= Katharine Ott =

American mathematician

Katharine A. "Katy" Ott is an American mathematician specializing in harmonic analysis and partial differential equations, and known for her advocacy of women in mathematics. She is a professor of mathematics at Bates College in Lewiston, Maine, where she chairs the Department of Mathematics.

==Education and career==
Ott is originally from Cumberland, Maine. She was an undergraduate at Middlebury College, graduating in 2003. She went to the University of Virginia for graduate study in mathematics, received a master's degree there in 2005, and completed her Ph.D. in 2008. Her doctoral dissertation, Boundary Integral Equations in Non-Smooth Domains, was supervised by Irina Mitrea.
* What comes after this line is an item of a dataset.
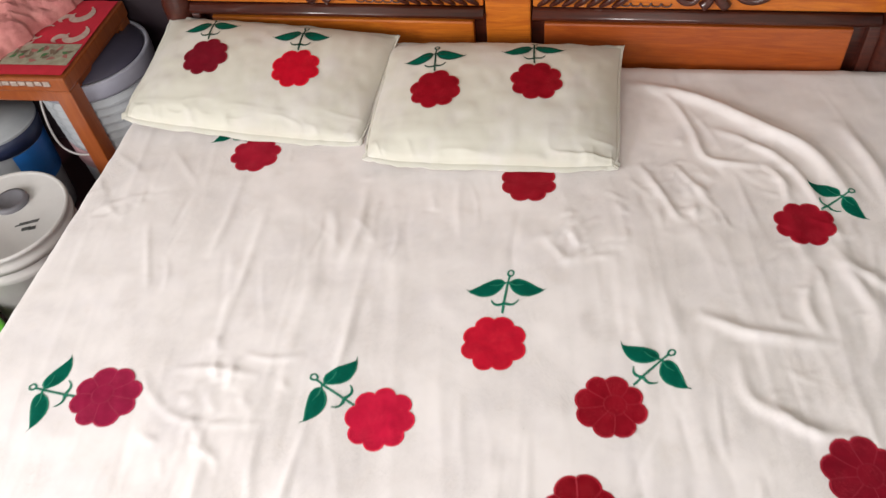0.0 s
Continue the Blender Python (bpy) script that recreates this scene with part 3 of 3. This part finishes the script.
    zig = np.where(np.arange(k) % 2, 1.0, -1.0)[:, None] * rnd.uniform(0.2, 1.3, (k, 1))
    if seam > 0:
        stitches("heart_seam", to(p + nrm * (1.0 + fringe(k, 0.8)) + t * zig, True), to(p - nrm * (1.0 + fringe(k, 0.8)), True), 0.0004 if sewn else 0.0009, 0.0005 / fine, height, light(1.0 + 0.3 * seam, 0.04 * seam), flower, rnd)

    def satin(name, path, width, parent_ob, colour=teal, slant=0.3, lift=0.0007):
        p, t, u = resample(path, 0.27 / fine)
        nrm, k = np.stack([-t[:, 1], t[:, 0]], 1), len(p)
        w = np.array([width(a) for a in u])[:, None] / 2
        return stitches(name, to(p + nrm * (w + fringe(k, 0.8)) + t * slant * w), to(p - nrm * (w + fringe(k, 0.8)) - t * slant * w), lift * low, 0.0004 / fine, height, colour, parent_ob, rnd)

    root = design["stem"][3]
    for side, spec, leaf_dye in zip((1, -1), design["leaves"], leaf_dyes):
        wig = rnd.uniform(-1.5, 1.5, 2) * (0 if sewn else 1)
        u0, u1, u2, u3, l0, l1, l2, end, vein = spec
        upper = bezier([u0, (u1[0] + wig[0], u1[1]), u2, u3], 25)
        lower = bezier([l0, (l1[0] + wig[1], l1[1]), l2, u3], 25)
        if sewn:  # the edging covers the rim
            upper, lower = upper + (lower - upper) * 0.05, lower + (upper - lower) * 0.05
        v, f, m = [], [], 9
        for i in range(m):
            q = to(upper + (lower - upper) * i / (m - 1))
            v.append(np.c_[q, height(q[:, 0], q[:, 1]) + 0.0007 * low + 0.0006 * math.sin(math.pi * i / (m - 1))])
        for i in range(m - 1):
            for j in range(24):
                quad = (i * 25 + j, i * 25 + j + 1, (i + 1) * 25 + j + 1, (i + 1) * 25 + j)
                f.append(quad if side < 0 else quad[::-1])
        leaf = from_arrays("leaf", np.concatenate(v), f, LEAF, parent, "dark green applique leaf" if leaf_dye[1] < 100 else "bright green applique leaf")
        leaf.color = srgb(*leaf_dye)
        for line in (upper, lower):
            satin("leaf_edging", line, lambda a: (3.6 if vein else 2.4) * (1 - 0.4 * a), leaf, teal if vein else srgb(*(min(255, c * 1.12) for c in leaf_dye)), 0.5)
        if vein:
            a, b = np.array(u0), np.array(vein)
            mid = (a + b) / 2 - (0, 2.6)
            satin("leaf_vein", smooth_path([(*a, 0), (*((a + mid) / 2 - (0, 0.7)), 0), (*mid, 0), (*b, 0)], 8)[:, :2], lambda a: 3.2 * (1 - 0.5 * a), leaf, teal, 0.3, 0.0017)
        satin("leaf_tip", np.array([upper[-3], u3, end]), lambda a: (3.9 if sewn else 2.4) * (1 - a) + 0.5, leaf, tuple((0.8 if sewn else 0.55) * v for v in teal[:3]) + (1.0,))
        satin("leaf_stalk", np.array([root, (np.array(root) * 0.4 + np.array(u0) * 0.6), np.array(u0) * 0.9 + np.array(u2) * 0.1]), lambda a: 3.8, leaf, teal)
    stem = satin("stem", smooth_path([(*q, 0) for q in design["stem"]], 6)[:, :2], lambda a: 4.2 - 0.8 * a * a, parent, teal, 0.6)
    tagged(stem, "teal satin-stitched stem")
    base_y, lean = design["tendrils"]
    for side in (1, -1):
        pts = smooth_path([(0, base_y, 0), *((side * u, base_y + v + lean * side * u / 26, 0) for u, v in ((8, -2.6), (15, -2.8), (21.5, 1.0), (26, 7.5)))], 8)[:, :2]
        satin("tendril", pts, lambda a: 5.0 * (1 - a) ** 0.6 + 0.6, stem, teal, 0.8)
    ang = np.linspace(-2.0, 4.3, 30)
    lx, ly, la, lb = design["loop"]
    satin("end_loop", np.stack([lx + la * np.cos(ang), ly + lb * np.sin(ang)], 1), lambda a: 3.6 - 0.5 * math.sin(math.pi * a), stem)
    return flower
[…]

After postdoctoral research at the University of Kentucky, she continued at the University of Kentucky as an assistant professor beginning in 2011. At the University of Kentucky, she organized the Sonia Kovalevsky Day program of activities for female secondary school students and their teachers. In 2014 she moved to Bates College; she was tenured there as an associate professor in 2018 and promoted to full professor in 2024.

==Recognition==
For her work organizing the Sonia Kovalevsky Day program, Ott received the 2014 National Service Award of the Association for Women in Mathematics. She was named a Fellow of the Association for Women in Mathematics in 2024, "for immense dedication to outreach to girls and women, including directing GirlsGetMath at ICERM; supporting AWM through committees, grant-writing, the newsletter, and AWM’s USA Science and Engineering Festival booth; and leading award-winning tutoring and volunteering initiatives in Maine".

Bates College gave Ott the 2023 Kroepsch Award for Excellence in Teaching, the highest teaching award of the college.